July 31 (Bloomberg) -- The U.S. Federal Communications Commission will decide today whether companies bidding for wireless airwaves must make them available to any mobile phone or wireless device.

The FCC's decision will set rules for an auction that may fetch as much as $15 billion. The sale could draw bids from big phone carriers including AT&T Inc. and Web companies including Google Inc. that are looking for new markets.

The rules may help create a wireless alternative to services sold by the entrenched phone and cable companies, Google says. That would build new competition for AT&T and Verizon Wireless, whose networks now work only with technologies they approve. The outcome may shape the legacy of FCC Chairman Kevin Martin, who is pushing for the so-called open-access policy.

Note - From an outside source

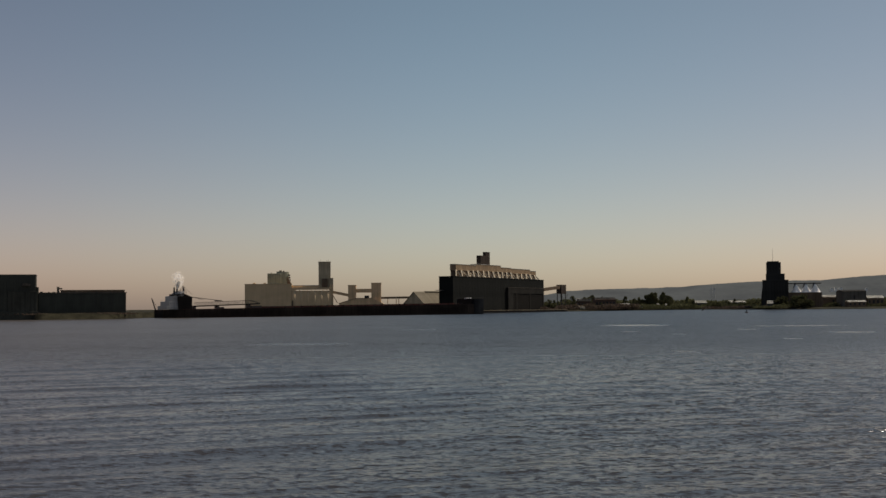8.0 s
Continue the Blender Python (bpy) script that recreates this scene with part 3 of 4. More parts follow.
def build_transfer():
    e = thing("conveyor_station", pose(-94.46, 1280.00, 2.2), "pair of tan conveyor towers joined by enclosed bridges", "conveyor")
    B = 2.2
    for i, (a, c, y, y2) in enumerate(((657, 671, 506.5, 508.5), (698, 715, 503, 502.5))):
        t = clad("tower", e, CLADDING_TAN, "tan clad conveyor tower", 16.56 if i == 0 else 41.57, 25.10 if i == 0 else 52.24, 0, 8, -1, (30.71 if i == 0 else 32.92) - B, 4.3, 0.12)
        x0, x1, z = (16.25, 25.40, 30.71 - B) if i == 0 else (41.26, 52.55, 32.92 - B)
        part("tower_roof", box(x0, x1, -0.4, 8.4, z, z + 0.7), CLADDING_TAN, t)
    gallery("bridge", e, (24.79, 4, 25.25 - B), (41.87, 4, 25.20 - B), 4, 3.6, CLADDING_TAN)
    gallery("inclined_bridge", e, (-0.53, 3, 24.18 - B), (17.17, 3, 20.37 - B), 3.2, 2.6, CLADDING_TAN)
    gallery("level_bridge", e, (51.94, 4, 17.30 - B), (85.49, 4, 17.54 - B), 2.6, 1.8, CLADDING_BROWN)
    b = bmesh.new()
    beam((1.30, 3, 18.38 - B), (4.96, 3, 11.95 - B), 0.7, b)
    beam((0.08, 3, 20.83 - B), (4.35, 3, 12.87 - B), 0.5, b)
    part("spout", b, CLADDING_BROWN, e)
    first = None
    for x in (68.41, 71.15, 59.26):
        if first is None:
            first = part("trestle_leg", box(-0.35, 0.35, 2.6, 5.4, -1, 16.57 - B), CLADDING_TAN, e, at=pose(x, 0, 0))
        else:
            again(first, pose(x, 0, 0))
    # low shed with sloping roof between the towers
    s = thing("storage_shed", pose(-94.46, 1280.00, 2.2), "low tan shed with a sloping roof under the conveyors", "shed")
    z0 = -0.5
    part("wall", prism([(7.07, z0), (55.72, z0), (55.72, 10.58 - B), (42.95, 16.76 - B), (25.92, 16.92 - B), (7.07, 11.62 - B)], -4, 22), CLADDING_TAN, s)
    b = bmesh.new()
    for p, q in (((6.46, 9, 11.74 - B), (25.92, 9, 17.22 - B)), ((25.92, 9, 17.22 - B), (42.95, 9, 17.07 - B))):
        beam(Vector(p), Vector(q), 27, b, 0.3)
    part("roof", b, CLADDING_BROWN, s)
    part("roof_unit", box(34.15, 39.04, 2, 5, 16.86 - B, 19.92 - B, 0.2), STEEL_DARK, s)


build_transfer()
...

``Ten years from now, this is what we'll remember the Martin commission for, this auction,'' said Stifel Nicolaus & Co. analyst Blair Levin in Washington, who helped write rules for airwaves auctions in the mid-1990s as chief of staff to former FCC Chairman Reed Hundt. ``It can be a tremendous stimulant to the economy; it can also be a bust.''

The airwaves in question, which the FCC must auction off by the end of January, will be freed up when television broadcasters convert to digital signals in February 2009. It's the first such auction since last year and will be the last of its kind for decades because no other airwaves of that quality are expected to be vacated in the foreseeable future, the carriers say.

AT&T, the biggest U.S. wireless carrier, and No. 2 Verizon Wireless want the airwaves so they can offer more of their own mobile Web content at faster speeds. The carriers consider these airwaves ideal for high-speed mobile Internet service because they can carry signals over long distances and penetrate walls.